I searched I swear on Roger Musson (no hits) and Wheelbuilding Book (to many hits)
Does anyone have an opinion of this e-book on wheelbuilding
The Professional Guide to Wheelbuilding
I know about Sheldon Browns site and I found a good companion site with not instruction but tips learned from experience building wheels:
I have a link to one you tube video and i’m sure that will lead to other videos and I’m starting to work my way through previous posts on numerous wheel building questions.
There several negative reviews on that book, many who complain that the “translation” is bad, with the assumption it was originally printed in another language, possible German. I’ll have to check it out.
Just build a wheel using Sheldon’s info, it ain’t that hard, you certainly don’t need to read an entire book on wheel building
Seriously, if you can true a wheel, you can build one.
Now if you are a complete novice, never even learned to true a wheel, you might want to start there. Also consider buying a cheap pre-built bike wheel, then mess it up, try to fix it, despoke it and respoke it, wear yourself out.
Don’t make it more than it is, it’s not that hard or complicated.
Not a novice and I understand what is involved. I have a couple of web sites on wheel building book marked and video on youtube which is pretty clear. I have no doubt that I can complete the job with minimal heartache. Im not the kind of person to have a hissy fit if I have to start over. Just looking for the pitfalls to avoid and the little tips that keep the cursing down to a minimum. I have nothing but time being unemployed and with three unicycles to ride there is no reason to rush this job.

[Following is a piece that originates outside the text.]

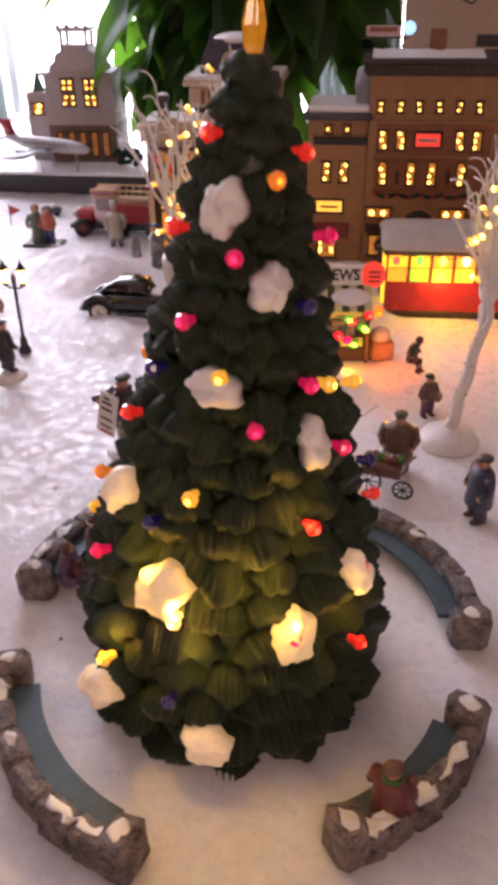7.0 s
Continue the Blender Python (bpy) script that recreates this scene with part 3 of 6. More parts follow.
def firehouse():
    b = root("firehouse", 0.030, 0.862, 2.0, 0, "small plum brick firehouse with glowing arched doorway", "building")
    w, d = 0.086, 0.08
    Shape().box((0, d / 2 + 0.004, 0.088), (w, d, 0.190), PLUM, bev=0.001).put("wall", b)
    c = Shape().box((0, d / 2 - 0.004, 0.172), (w + 0.010, d + 0.014, 0.016), STONE, bev=0.002).box((0, d / 2 - 0.007, 0.183), (w + 0.018, d + 0.02, 0.006), STONE, bev=0.001)
    c.prism([(-0.024, 0.186), (-0.020, 0.190), (-0.010, 0.191), (-0.006, 0.196), (0.006, 0.196), (0.010, 0.191), (0.020, 0.190), (0.024, 0.186)], -0.016, -0.008, STONE)
    c.box((0, d / 2, 0.188), (w + 0.006, d, 0.004), SNOW_PAINT)
    for i in range(15):
        c.box((-0.040 + i * 0.0057, -0.0025, 0.160), (0.003, 0.006, 0.008), STONE)
    c.put("cornice", b)
    k = Shape().box((-0.018, 0.02, 0.202), (0.014, 0.014, 0.03), SLATE, bev=0.001).box((-0.018, 0.02, 0.218), (0.018, 0.018, 0.005), SLATE, bev=0.001).ball((-0.018, 0.02, 0.221), (0.008, 0.008, 0.003), SNOW_PAINT, 10)
    k.put("chimney", b)
    pane = {"o": PANE, "r": mat("red_glass", (0.4, 0.02, 0.02), 0.3, glow=0.35, glow_colour=(1.0, 0.05, 0.03)), "y": PANEDIM}
    for x in (-0.021, 0.020):
        h = Shape()
        pts = [(-0.016, 0.108), (-0.016, 0.138), (-0.009, 0.146), (0, 0.150), (0.009, 0.146), (0.016, 0.138), (0.016, 0.108), (-0.016, 0.108)]
        h.tube([(x + px, 0.0, pz) for px, pz in pts], 0.0017, 0.0017, STONE, 6)
        wd = h.put("window", b)
        for i in range(3):
            for j in range(3):
                top = 0.010 if (i == 1 and j == 2) else 0.0
                Shape().box((x - 0.0095 + i * 0.0095, 0.003, 0.115 + j * 0.0115 + top / 3), (0.0086, 0.002, 0.0105 + top / 2), pane["ory"[(i + j * 2) % 3]] if (i, j) != (1, 1) else pane["r"]).put("pane", wd)
        wr = Shape().tube([(x + 0.008 * math.cos(a), -0.001, 0.123 + 0.008 * math.sin(a)) for a in (2 * math.pi * i / 14 for i in range(15))], 0.0022, 0.0022, RESINGREEN, 7)
        wr.ball((x, -0.002, 0.131), 0.003, RED, 8)
        wr.put("wreath", wd)
    Shape().box((0, -0.004, 0.100), (w + 0.006, 0.014, 0.005), DULLRED, bev=0.001).put("ledge", b)
    Shape().box((0, -0.005, 0.1035), (w + 0.004, 0.014, 0.002), SNOW_PAINT, bev=0.0008).put("ledge_snow", b)
    for x in (-0.039, 0.040):
        Shape().box((x, -0.004, 0.048), (0.007, 0.010, 0.096), STONE, bev=0.001).put("pilaster", b)
        Shape().box((x, -0.006, 0.006), (0.012, 0.014, 0.012), STONE, bev=0.001).put("pilaster_base", b)
    g = Shape().box((0.0, 0.0015, 0.038), (0.052, 0.003, 0.064), PANE)
    g.prism([(0.026 * math.cos(a), 0.068 + 0.022 * math.sin(a)) for a in (math.pi * i / 14 for i in range(15))], 0.0, 0.003, mat("fan_glow", (0.8, 0.4, 0.05), 0.3, glow=1.6, glow_colour=(1.0, 0.42, 0.03)))
    door = g.put("doorway", b)
    fr = Shape()
    fr.box((0, -0.002, 0.067), (0.056, 0.004, 0.003), DARKROOF).box((-0.027, -0.001, 0.038), (0.003, 0.004, 0.064), DARKROOF).box((0.027, -0.001, 0.038), (0.003, 0.004, 0.064), DARKROOF)
    for i in range(9):
        a = math.pi * (i + 0.0) / 8
        fr.tube([(0.004 * math.cos(a), -0.002, 0.068 + 0.004 * math.sin(a)), (0.027 * math.cos(a), -0.002, 0.068 + 0.023 * math.sin(a))], 0.0008, 0.0008, DARKROOF, 5)
    for r in (0.013, 0.027):
        fr.tube([(r * math.cos(a), -0.002, 0.068 + r * 0.85 * math.sin(a)) for a in (math.pi * i / 14 for i in range(15))], 0.0008, 0.0008, DARKROOF, 5)
    fr.put("fanlight_tracery", door)
    q = Shape()
    for x, z, r in ((-0.015, 0.052, 0.005), (0.010, 0.050, 0.0045), (0.002, 0.080, 0.005), (-0.010, 0.078, 0.003), (0.013, 0.078, 0.003)):
        q.ball((x, -0.003, z), r, DOT, 10)
    q.put("bulb", door)
    for i in range(2):
        Shape().box((0, -0.014 - 0.008 * i, 0.007 - 0.004 * i), (0.06 + 0.01 * i, 0.014, 0.005), GREY, bev=0.0008).put("step", b)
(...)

Like in the YouTube video the guy shows a way to be sure you get the first spoke on the 2nd side in the right hole in the hub. Little things like that will save a lot of head scratching.
Corbin, money is tight so i’m going to have to trust my instincts and I have a 20" wheel to use as an example, and I intend to have my LBS check my work.
The e-book that I linked to is supposed to have plans for a dishing tool made from cardboard which people says does a good job. And there is a cutaway picture of 3 spoke nipples as an example of whats inside which is very high quality.
The library was a strikeout for any books on wheelbuilding
I have a feeling that nothing could be better than actually watching it done first hand, by a seasoned pro. Being able to ask questions and seeing the process done step by step.
That’s how I learned piano tuning & repair; hands on with actual pianos, with personal instruction from a veteran technician. Learning from a book can be ok, but it’s just not the same.
You equate piano tuning with building a 20" 36 spoke, 3 cross wheel with short stout straight gauge spokes on to a quality rim into a wheel with no dish and no drive side?
The Only way I drew similarities was in that you should [evenly] de-stress the spokes before removing/cutting them, just as you must de-stress piano strings evenly before you remove them for restringing.
When I was apprenticing to a master plumber I was telling my brothert about the stuff I was learning. None of it was rocket science and my brother said something that has stayed with me for 30 years.
Live is a bunch of two-bit tricks.
Muni, when you tune a piano, after bringing it to pitch, don’t you do something called stretching the tuning or something like that. So that chords will sound in tune and not just single notes? Some tuning issue related to equal temperament tuning?
If you do, I assume you have to the that by ear right? Im guessing a strobe tuner is of no help in tuning to chords.